Section 40: Revaluation of accrued benefitsSchedule 1: Early leavers: revaluation of accrued benefits
114.When a member stops being an active member of a scheme more than a year prior to retirement, the accrued benefits are required to be ‘revalued’ at the scheme’s normal pension age to provide a measure of inflation protection over the period of deferral. Sections 83 to 86 of, and Schedule 3 to, the Pension Schemes Act 1993 set out the procedure for revaluation based on benefit type.
115.The existing section 84 of the Pensions Schemes Act 1993 takes the final salary method as its default method of revaluation for accrued benefits. This method requires benefits to be increased by inflation capped at 5 or 2.5 per cent each year, but there is an alternative for average salary, flat rate or money purchase benefits. In these cases, the legislation allows for revaluation using the average salary and flat rate methods, where trustees or managers consider these methods, respectively, to be more appropriate than the final salary method, and the money purchase method where benefits are money purchase or benefits from a personal pension scheme.
116.The basic principle behind the non-final salary provisions is that both active scheme members and those who have left the scheme before normal pension age should be treated in the same way. Their rights in relation to accrued benefits should not be affected because they have, for example, changed their place of employment and consequently left that pension scheme.
117.The methods are set out in Schedule 3 to the 1993 Act. For the final salary method, the annual Occupational Pensions (Revaluation) Order sets out the percentages to be used for people retiring during the following year. The average salary and flat rate methods state that benefits are to be revalued in the same way as they would have been had the member remained in pensionable service. In the money purchase method the requirement is to apply the same investment return on the accrued benefits to both active and deferred members.
118.The Pensions Act 2011 (Consequential and Supplementary Provisions) Regulations 2014 amended the 1993 Act to introduce an additional cash balance method for cash balance benefits not calculated by reference to final salary which accrued after section 29 of the Pensions Act 2011 was commenced. This also required active and deferred members to be treated in the same way.
119.Schedule 1 amends the Pension Schemes Act 1993. There will be no changes to the method applicable for benefits which accrued before the changes come into force or for relevant pension credits rights where entitlement arose before the changes come into force. A new ‘default method’ will apply for all benefits except those which are money purchase, salary related or flat rate. (‘Salary related’ will include final salary cash balance schemes). The default is simply to revalue benefits as they would have been had the member remained in pensionable service.

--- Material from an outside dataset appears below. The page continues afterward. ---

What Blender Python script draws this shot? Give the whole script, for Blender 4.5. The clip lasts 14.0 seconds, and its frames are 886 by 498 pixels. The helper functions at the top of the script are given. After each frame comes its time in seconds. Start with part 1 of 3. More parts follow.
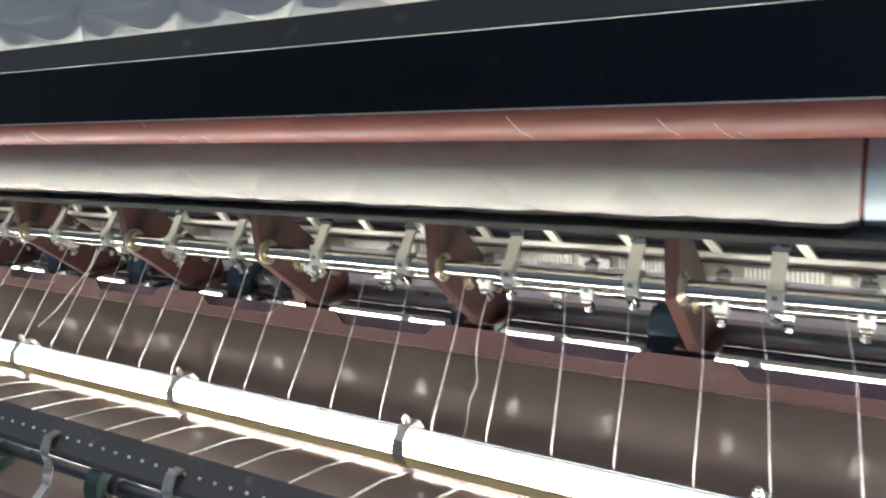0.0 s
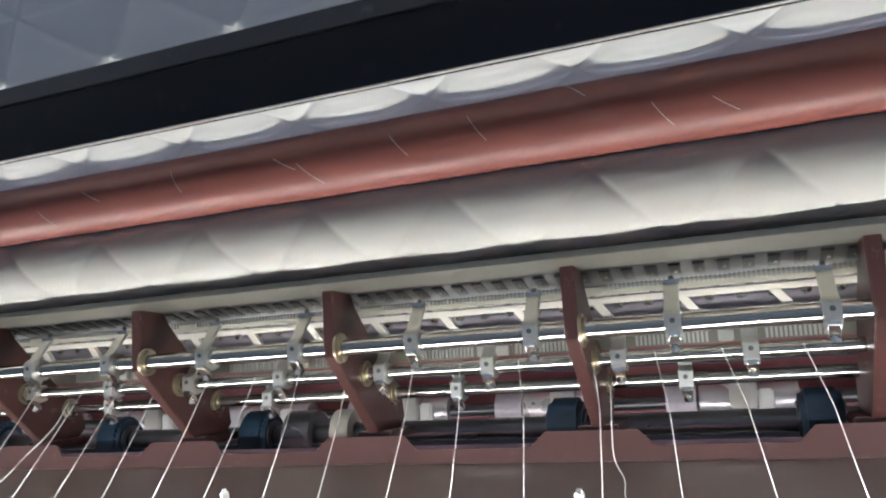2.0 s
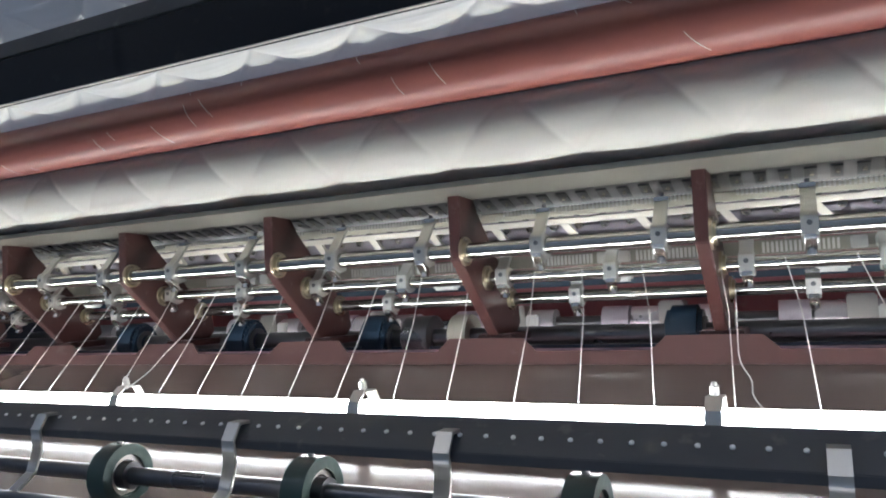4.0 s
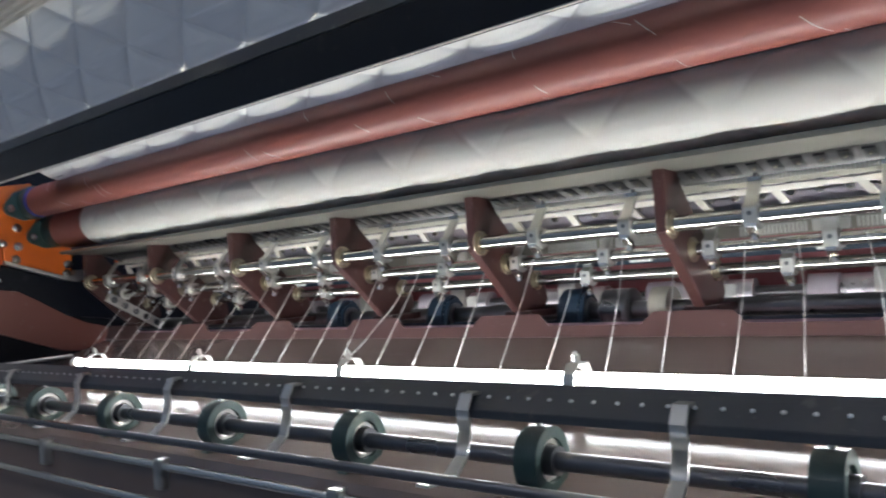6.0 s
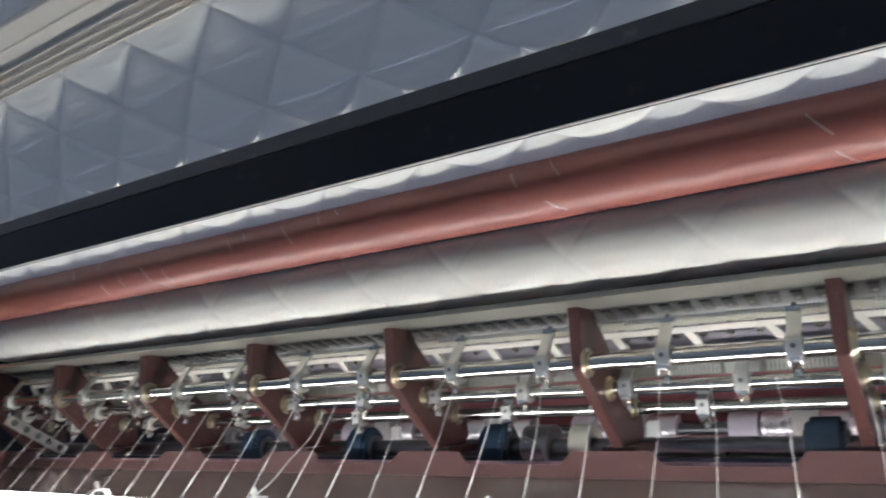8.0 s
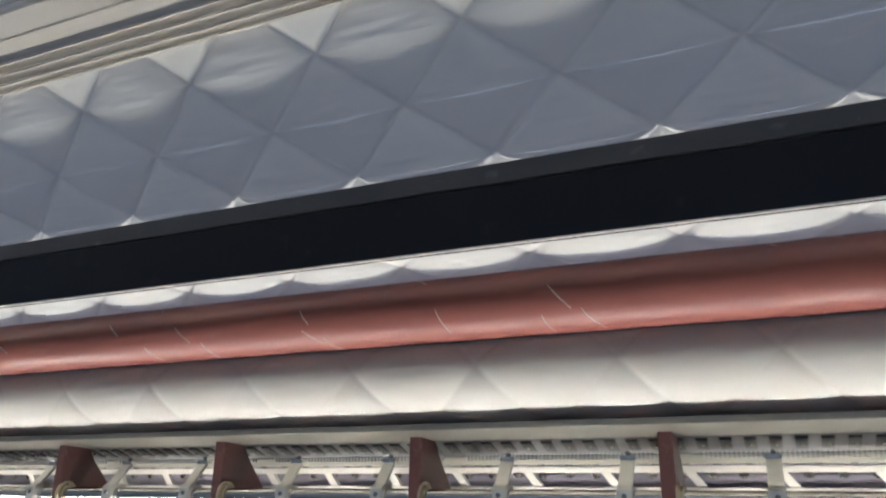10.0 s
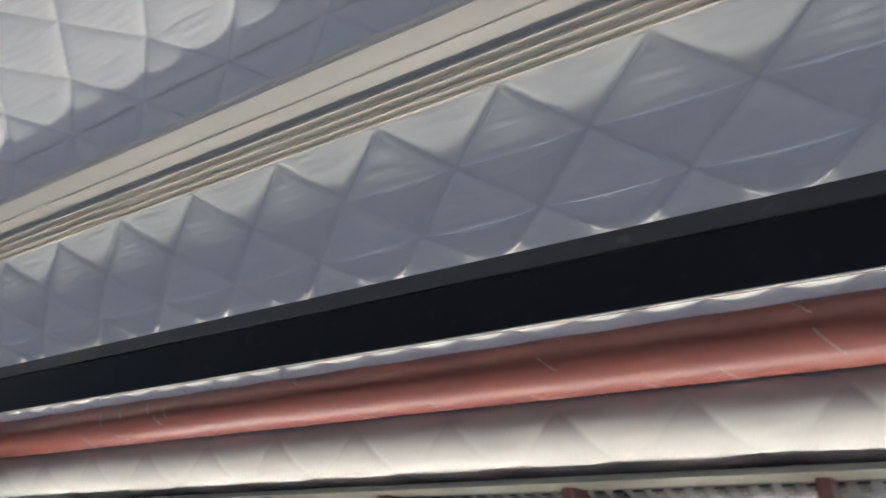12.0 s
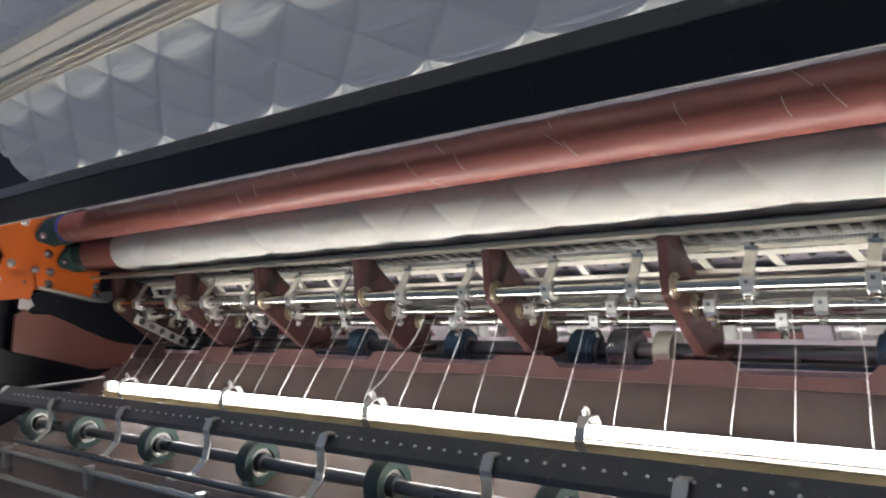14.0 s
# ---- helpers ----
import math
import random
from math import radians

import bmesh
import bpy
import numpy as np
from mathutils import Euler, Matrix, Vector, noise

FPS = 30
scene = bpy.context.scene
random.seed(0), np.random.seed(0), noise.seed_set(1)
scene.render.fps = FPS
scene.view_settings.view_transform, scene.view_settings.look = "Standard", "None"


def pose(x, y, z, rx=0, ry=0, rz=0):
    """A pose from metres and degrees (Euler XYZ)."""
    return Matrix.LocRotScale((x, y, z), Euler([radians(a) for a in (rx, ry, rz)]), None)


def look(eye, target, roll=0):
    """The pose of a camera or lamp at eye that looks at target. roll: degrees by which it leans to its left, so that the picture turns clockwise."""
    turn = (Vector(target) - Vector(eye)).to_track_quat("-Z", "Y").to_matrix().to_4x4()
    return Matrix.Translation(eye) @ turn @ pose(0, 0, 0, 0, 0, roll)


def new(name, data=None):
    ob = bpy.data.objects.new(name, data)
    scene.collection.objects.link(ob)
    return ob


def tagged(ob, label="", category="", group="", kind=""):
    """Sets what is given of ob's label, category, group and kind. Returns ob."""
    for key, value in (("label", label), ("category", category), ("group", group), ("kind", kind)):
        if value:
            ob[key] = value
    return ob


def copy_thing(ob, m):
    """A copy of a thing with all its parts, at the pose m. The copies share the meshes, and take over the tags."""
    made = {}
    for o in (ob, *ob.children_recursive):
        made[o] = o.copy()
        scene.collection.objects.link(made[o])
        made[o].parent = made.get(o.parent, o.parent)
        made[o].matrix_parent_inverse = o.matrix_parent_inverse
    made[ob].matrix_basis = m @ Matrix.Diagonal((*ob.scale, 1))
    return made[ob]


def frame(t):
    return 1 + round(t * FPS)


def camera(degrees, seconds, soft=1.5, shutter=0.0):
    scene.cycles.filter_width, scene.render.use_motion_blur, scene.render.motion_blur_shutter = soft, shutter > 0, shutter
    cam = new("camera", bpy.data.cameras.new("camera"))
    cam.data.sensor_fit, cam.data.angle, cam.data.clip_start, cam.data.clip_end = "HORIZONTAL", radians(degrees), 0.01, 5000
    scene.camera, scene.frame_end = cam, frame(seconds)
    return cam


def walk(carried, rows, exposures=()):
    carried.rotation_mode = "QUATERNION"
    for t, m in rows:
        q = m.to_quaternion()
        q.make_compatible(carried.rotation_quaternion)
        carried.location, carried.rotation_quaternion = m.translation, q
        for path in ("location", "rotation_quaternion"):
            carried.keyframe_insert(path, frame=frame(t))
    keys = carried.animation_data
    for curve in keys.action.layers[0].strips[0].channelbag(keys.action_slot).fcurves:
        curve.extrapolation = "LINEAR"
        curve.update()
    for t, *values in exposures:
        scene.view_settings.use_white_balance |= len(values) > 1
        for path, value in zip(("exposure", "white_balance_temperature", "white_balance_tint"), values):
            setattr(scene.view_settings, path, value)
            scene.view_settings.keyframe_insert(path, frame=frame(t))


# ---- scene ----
LENS, CLIP = 60.5, 14.0
cam = camera(LENS, CLIP, soft=1.9, shutter=0.4)


def aim(x, y, z, yaw, pitch, roll):
    """A camera pose from the eye, the yaw to the left of +y, the pitch up and the lean to the left, in degrees."""
    a, p = radians(yaw), radians(pitch)
    way = Vector((-math.sin(a) * math.cos(p), math.cos(a) * math.cos(p), math.sin(p)))
    return look((x, y, z), Vector((x, y, z)) + way, roll)


PATH = [
    (0, (2.334, -0.816, 1.557), 31.15, -13.71, -3.90),
    (0.5, (2.247, -0.821, 1.529), 31.91, -8.86, -1.90),
    (1, (2.146, -0.887, 1.417), 25.82, -0.26, -3.60),
    (1.5, (2.056, -0.864, 1.321), 23.48, 7.01, -4.20),
    (2, (1.999, -0.853, 1.270), 20.52, 8.74, -3.50),
    (2.5, (1.984, -0.882, 1.234), 20.73, 6.03, -2.40),
    (3, (1.958, -0.905, 1.221), 22.27, 5.08, -1.80),
    (3.2, (1.955, -0.903, 1.223), 23.64, 5.11, -1.90),
    (5.3, (1.926, -0.891, 1.256), 30.21, 0.74, -2.10),
    (5.5, (1.921, -0.914, 1.249), 31.98, 0.69, -2.00),
    (6, (1.912, -0.954, 1.250), 38.46, 2.21, -3.90),
    (6.5, (1.898, -0.967, 1.252), 41.73, 3.04, -6.30),
    (7, (1.897, -0.983, 1.250), 42.05, 4.24, -6.00),
    (7.5, (1.919, -0.974, 1.268), 39.52, 7.15, -4.60),
    (8, (1.934, -0.922, 1.268), 33.67, 10.89, -2.80),
    (8.5, (1.942, -0.904, 1.275), 28.07, 11.24, -1.70),
    (8.7, (1.941, -0.898, 1.274), 26.25, 11.47, -1.43),
    (10.8, (1.972, -0.906, 1.306), 24.00, 22.97, 2.00),
    (11, (1.984, -0.914, 1.317), 24.94, 23.05, 1.40),
    (11.5, (2.008, -0.933, 1.332), 28.42, 22.43, 0.40),
    (12, (1.964, -0.962, 1.312), 33.60, 20.79, -0.20),
    (12.5, (1.929, -1.011, 1.325), 37.12, 16.86, -2.20),
    (13, (1.936, -1.024, 1.319), 40.91, 11.18, -3.30),
    (13.5, (1.943, -1.027, 1.324), 41.36, 5.34, -4.30),
    (14, (1.953, -1.032, 1.357), 38.83, 0.92, -4.00),
]
walk(cam, [(t, aim(*eye, yaw, pitch, roll)) for t, eye, yaw, pitch, roll in PATH],
     exposures=[(0, 0.40, 6250, 6), (1.0, 0.34, 6250, 7), (2.0, 0.22, 6000, 9), (3.0, 0.18, 5850, 9), (8.7, 0.26, 5900, 10), (10.8, 0.42, 6300, 11), (12.5, 0.40, 6300, 11), (14.0, 0.32, 6250, 11)])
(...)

120.The exceptions for the default method remain money purchase benefits, flat rate benefits and what are now termed ‘salary related’ benefits. A salary related benefit must be revalued using the final salary method except where those benefits are average salary and trustees or managers consider the average salary method more appropriate. Money purchase benefits should be revalued using the money purchase method. These methods continue to apply the definitions set out in Schedule 3 to the 1993 Act where referenced.
121.Collective benefits will be revalued using the default method.
122.The Schedule (see new section 84D) also sets out the revaluation procedure for hybrid benefits – those benefits which are made up of different components, the highest of which is paid. In this case, each component will be revalued separately before deciding which is the highest. This replicates the effect of provision currently contained in secondary legislation. At new section 84E there is provision for schemes which have used certain alternative methods of revaluation (primarily public service pension schemes) to continue to do so.
123.There is also a power (at new section 85A) to add revaluation methods for personal pension schemes. This is to allow for the possibility that in the future the design of personal pensions introduces a wider range of benefits than are provided for by the new provisions.